• Task goal
Read the records below. Copy each line where the string "follow" occurs.

======== Items

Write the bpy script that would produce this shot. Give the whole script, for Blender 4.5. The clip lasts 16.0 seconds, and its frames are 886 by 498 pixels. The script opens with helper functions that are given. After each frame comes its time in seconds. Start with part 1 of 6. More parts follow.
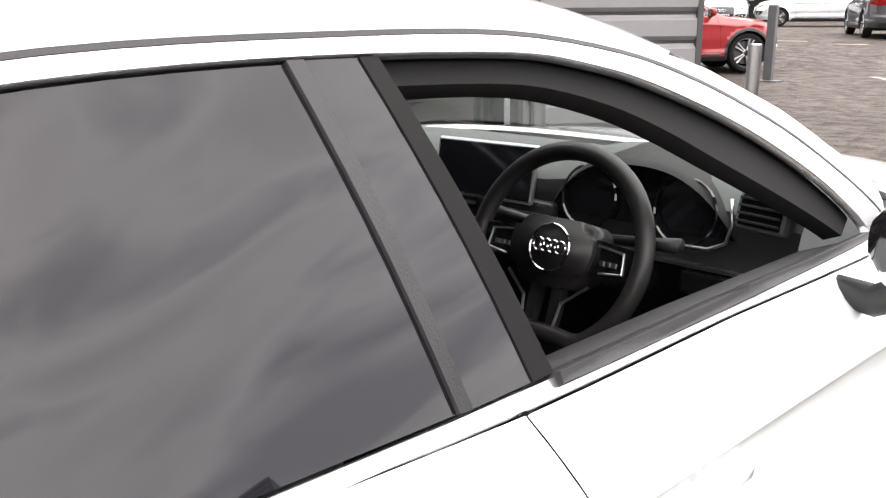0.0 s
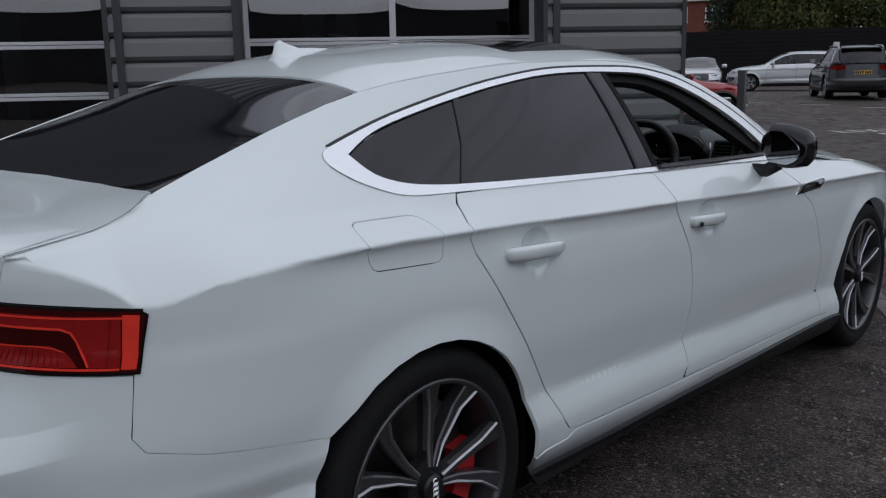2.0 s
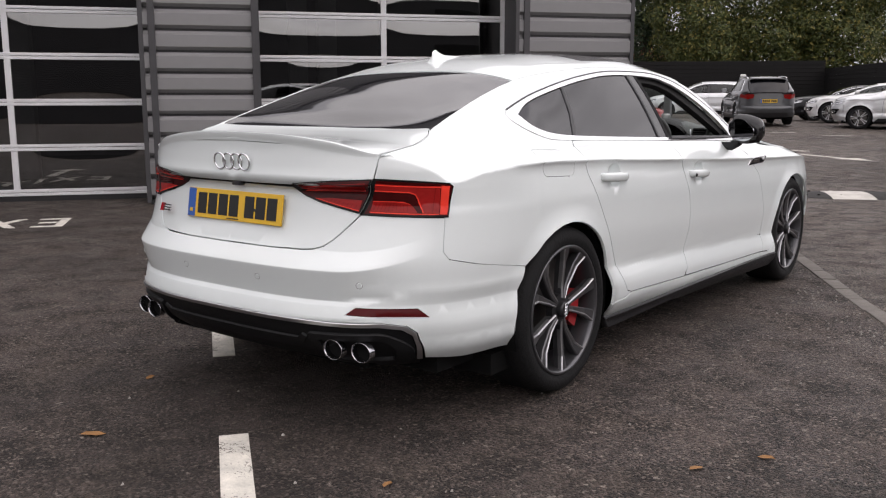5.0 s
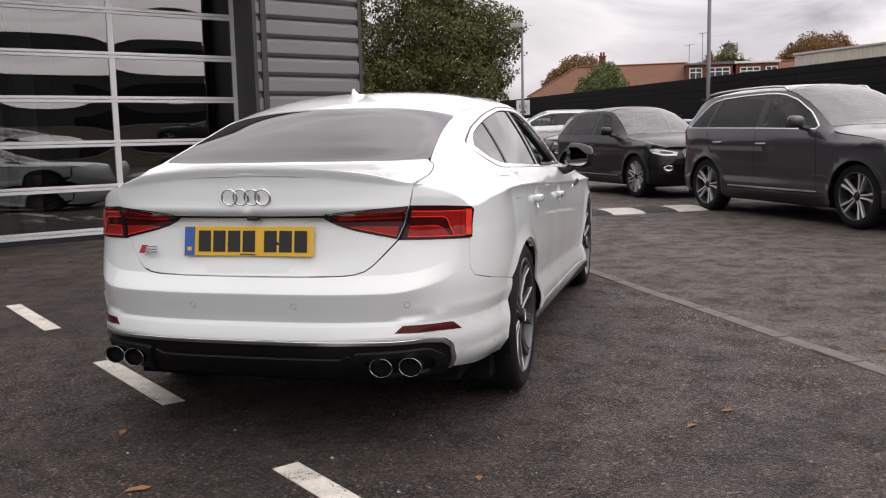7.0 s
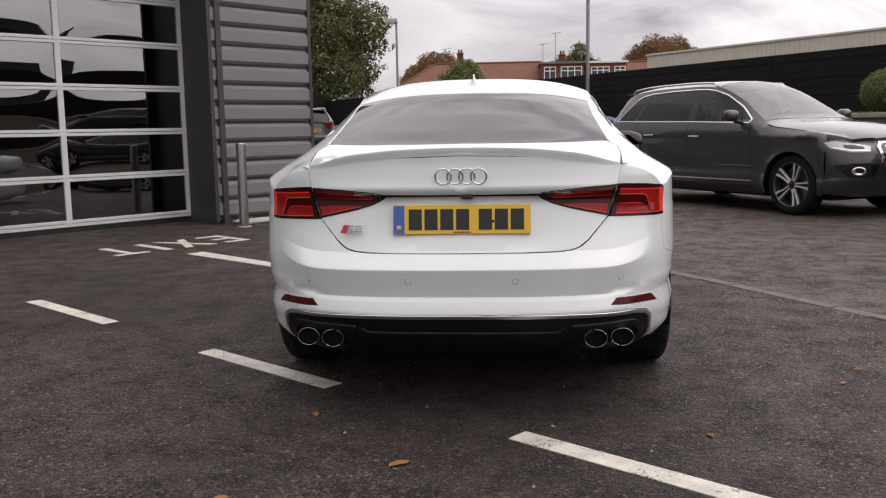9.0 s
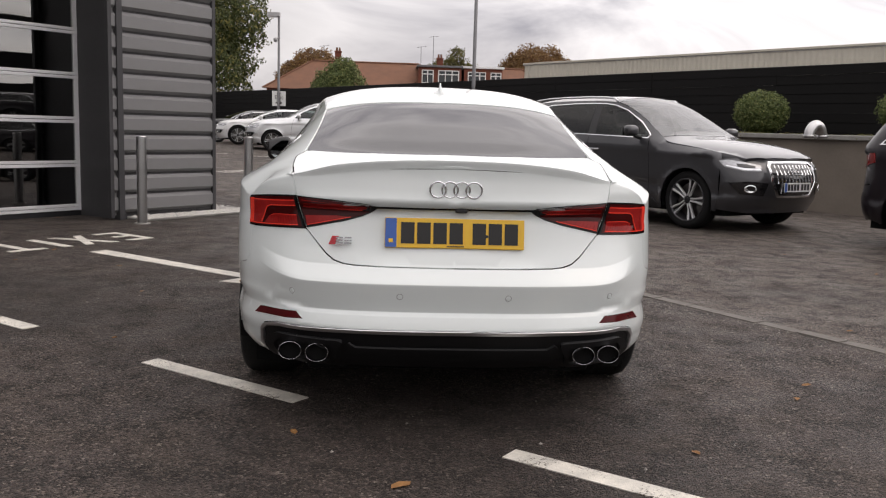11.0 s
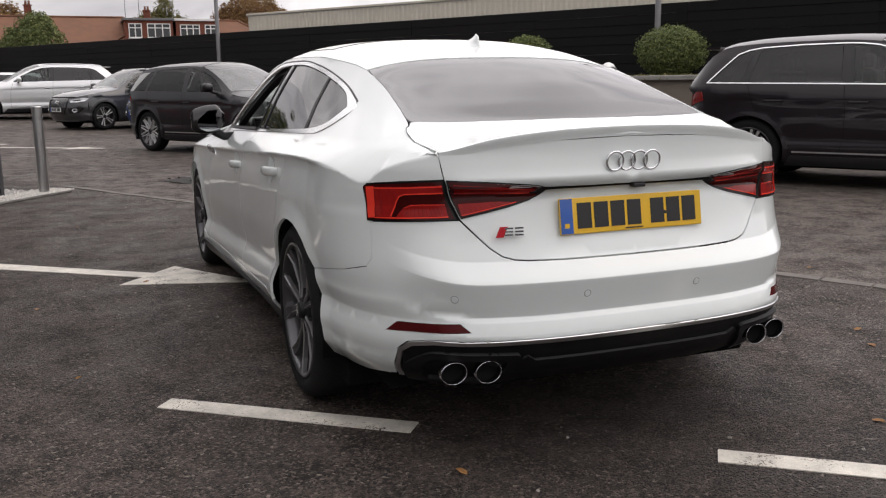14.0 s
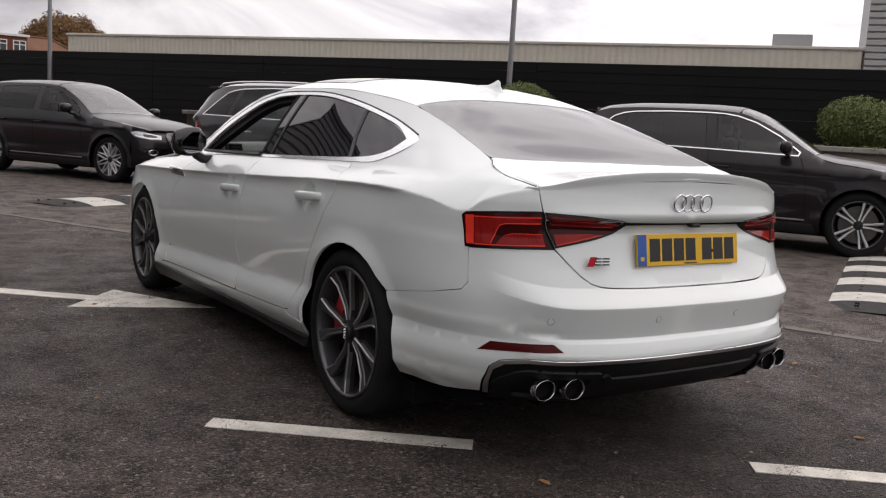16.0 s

================
======== Items

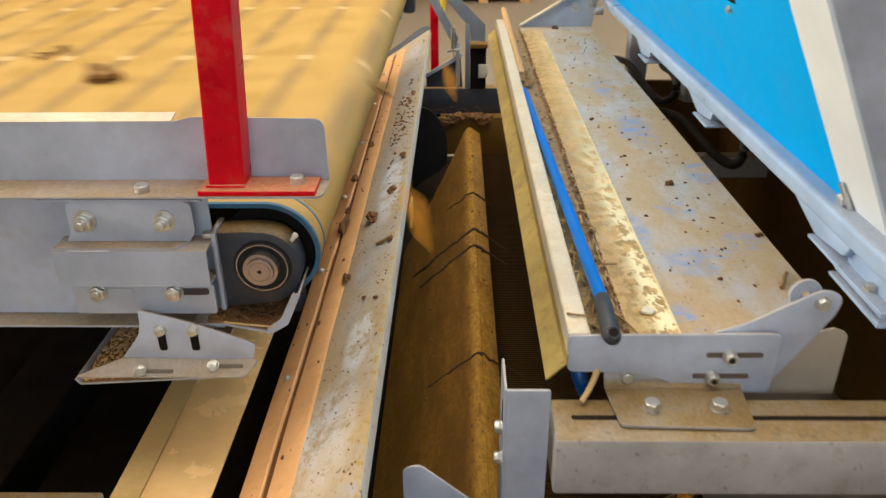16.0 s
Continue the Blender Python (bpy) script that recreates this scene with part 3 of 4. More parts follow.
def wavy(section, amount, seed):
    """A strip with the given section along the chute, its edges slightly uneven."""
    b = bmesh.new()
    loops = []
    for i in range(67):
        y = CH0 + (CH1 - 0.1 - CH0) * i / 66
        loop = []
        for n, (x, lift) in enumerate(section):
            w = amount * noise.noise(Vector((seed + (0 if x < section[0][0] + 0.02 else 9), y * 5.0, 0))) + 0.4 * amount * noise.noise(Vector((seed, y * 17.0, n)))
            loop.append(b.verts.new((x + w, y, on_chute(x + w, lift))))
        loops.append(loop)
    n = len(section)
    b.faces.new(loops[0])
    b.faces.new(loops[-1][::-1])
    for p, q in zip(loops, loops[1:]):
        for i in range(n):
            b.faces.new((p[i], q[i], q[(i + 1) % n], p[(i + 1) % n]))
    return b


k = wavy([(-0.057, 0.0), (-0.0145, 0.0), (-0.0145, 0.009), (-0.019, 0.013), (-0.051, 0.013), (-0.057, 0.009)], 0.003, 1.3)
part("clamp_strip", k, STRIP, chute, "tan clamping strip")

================
======== Items

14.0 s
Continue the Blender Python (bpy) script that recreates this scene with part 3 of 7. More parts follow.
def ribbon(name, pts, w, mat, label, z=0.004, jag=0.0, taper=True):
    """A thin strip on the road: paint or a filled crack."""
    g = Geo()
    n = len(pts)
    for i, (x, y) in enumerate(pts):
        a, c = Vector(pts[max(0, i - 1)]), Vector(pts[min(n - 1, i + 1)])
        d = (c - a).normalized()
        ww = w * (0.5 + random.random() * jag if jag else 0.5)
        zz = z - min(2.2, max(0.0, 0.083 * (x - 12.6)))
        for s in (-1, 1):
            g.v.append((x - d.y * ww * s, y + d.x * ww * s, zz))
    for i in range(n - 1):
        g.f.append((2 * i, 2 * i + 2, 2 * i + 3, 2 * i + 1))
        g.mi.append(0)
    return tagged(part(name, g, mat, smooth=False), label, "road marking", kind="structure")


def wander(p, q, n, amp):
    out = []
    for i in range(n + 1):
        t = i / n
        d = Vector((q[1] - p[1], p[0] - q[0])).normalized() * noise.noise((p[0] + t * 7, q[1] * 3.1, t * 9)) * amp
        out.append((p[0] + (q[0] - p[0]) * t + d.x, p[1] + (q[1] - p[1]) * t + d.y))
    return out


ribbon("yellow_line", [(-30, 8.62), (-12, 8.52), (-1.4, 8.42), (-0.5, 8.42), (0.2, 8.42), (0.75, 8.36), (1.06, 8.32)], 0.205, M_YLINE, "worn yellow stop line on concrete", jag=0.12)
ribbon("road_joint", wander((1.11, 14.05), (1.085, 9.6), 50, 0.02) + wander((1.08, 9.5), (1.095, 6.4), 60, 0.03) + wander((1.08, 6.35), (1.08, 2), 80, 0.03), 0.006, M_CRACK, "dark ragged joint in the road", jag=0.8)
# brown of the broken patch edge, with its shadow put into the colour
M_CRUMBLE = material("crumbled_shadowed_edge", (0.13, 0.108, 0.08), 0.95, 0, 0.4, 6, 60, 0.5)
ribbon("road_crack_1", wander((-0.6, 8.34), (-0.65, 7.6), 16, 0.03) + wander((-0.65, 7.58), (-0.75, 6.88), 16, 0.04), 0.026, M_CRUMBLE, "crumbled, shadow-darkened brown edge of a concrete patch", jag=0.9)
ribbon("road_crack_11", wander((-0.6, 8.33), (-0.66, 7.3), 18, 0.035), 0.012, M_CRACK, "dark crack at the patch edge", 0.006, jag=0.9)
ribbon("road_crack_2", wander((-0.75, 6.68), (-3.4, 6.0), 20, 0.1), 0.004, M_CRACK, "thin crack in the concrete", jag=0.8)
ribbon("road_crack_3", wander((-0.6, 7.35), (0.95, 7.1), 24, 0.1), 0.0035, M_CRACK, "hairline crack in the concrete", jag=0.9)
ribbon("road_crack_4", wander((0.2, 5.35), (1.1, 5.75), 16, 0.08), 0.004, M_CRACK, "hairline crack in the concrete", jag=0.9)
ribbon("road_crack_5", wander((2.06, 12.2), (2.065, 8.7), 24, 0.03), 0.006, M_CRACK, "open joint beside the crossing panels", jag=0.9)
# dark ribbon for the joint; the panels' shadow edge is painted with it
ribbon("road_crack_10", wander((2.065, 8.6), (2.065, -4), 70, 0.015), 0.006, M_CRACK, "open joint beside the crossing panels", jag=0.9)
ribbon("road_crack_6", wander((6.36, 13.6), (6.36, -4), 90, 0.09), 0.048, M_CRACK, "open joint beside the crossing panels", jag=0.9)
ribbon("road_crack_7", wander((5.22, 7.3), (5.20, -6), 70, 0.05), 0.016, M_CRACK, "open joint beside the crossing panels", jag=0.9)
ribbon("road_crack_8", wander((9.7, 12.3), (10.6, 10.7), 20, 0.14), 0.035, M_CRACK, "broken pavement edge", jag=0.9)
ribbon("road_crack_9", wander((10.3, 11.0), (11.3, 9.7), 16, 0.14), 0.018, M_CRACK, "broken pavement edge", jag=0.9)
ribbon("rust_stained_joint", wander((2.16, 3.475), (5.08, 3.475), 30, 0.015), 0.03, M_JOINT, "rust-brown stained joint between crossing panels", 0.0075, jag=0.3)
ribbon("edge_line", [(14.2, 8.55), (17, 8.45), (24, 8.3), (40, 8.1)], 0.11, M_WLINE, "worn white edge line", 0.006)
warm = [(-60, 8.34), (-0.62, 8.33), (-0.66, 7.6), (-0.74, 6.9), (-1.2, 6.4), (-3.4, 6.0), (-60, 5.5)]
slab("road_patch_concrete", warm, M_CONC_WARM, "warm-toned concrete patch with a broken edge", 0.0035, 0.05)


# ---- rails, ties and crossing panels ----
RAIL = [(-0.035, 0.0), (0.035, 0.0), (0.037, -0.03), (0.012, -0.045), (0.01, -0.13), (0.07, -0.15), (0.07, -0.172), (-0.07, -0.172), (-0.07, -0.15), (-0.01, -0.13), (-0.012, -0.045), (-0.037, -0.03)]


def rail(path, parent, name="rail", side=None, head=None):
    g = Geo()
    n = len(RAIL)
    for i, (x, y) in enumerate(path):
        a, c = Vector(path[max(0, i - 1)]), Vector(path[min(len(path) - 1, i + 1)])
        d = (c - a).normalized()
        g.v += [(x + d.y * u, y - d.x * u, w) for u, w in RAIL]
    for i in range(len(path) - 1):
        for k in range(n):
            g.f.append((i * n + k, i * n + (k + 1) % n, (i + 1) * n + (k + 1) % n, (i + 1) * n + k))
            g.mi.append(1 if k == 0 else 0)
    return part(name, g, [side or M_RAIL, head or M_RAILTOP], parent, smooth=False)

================

• Solution for this problem
Write the bpy script that would produce this shot. Give the whole script, for Blender 4.5. The clip lasts 16.0 seconds, and its frames are 886 by 498 pixels. The script opens with helper functions that are given. After each frame comes its time in seconds. Start with part 1 of 6. More parts follow.
Continue the Blender Python (bpy) script that recreates this scene with part 3 of 4. More parts follow.
Continue the Blender Python (bpy) script that recreates this scene with part 3 of 7. More parts follow.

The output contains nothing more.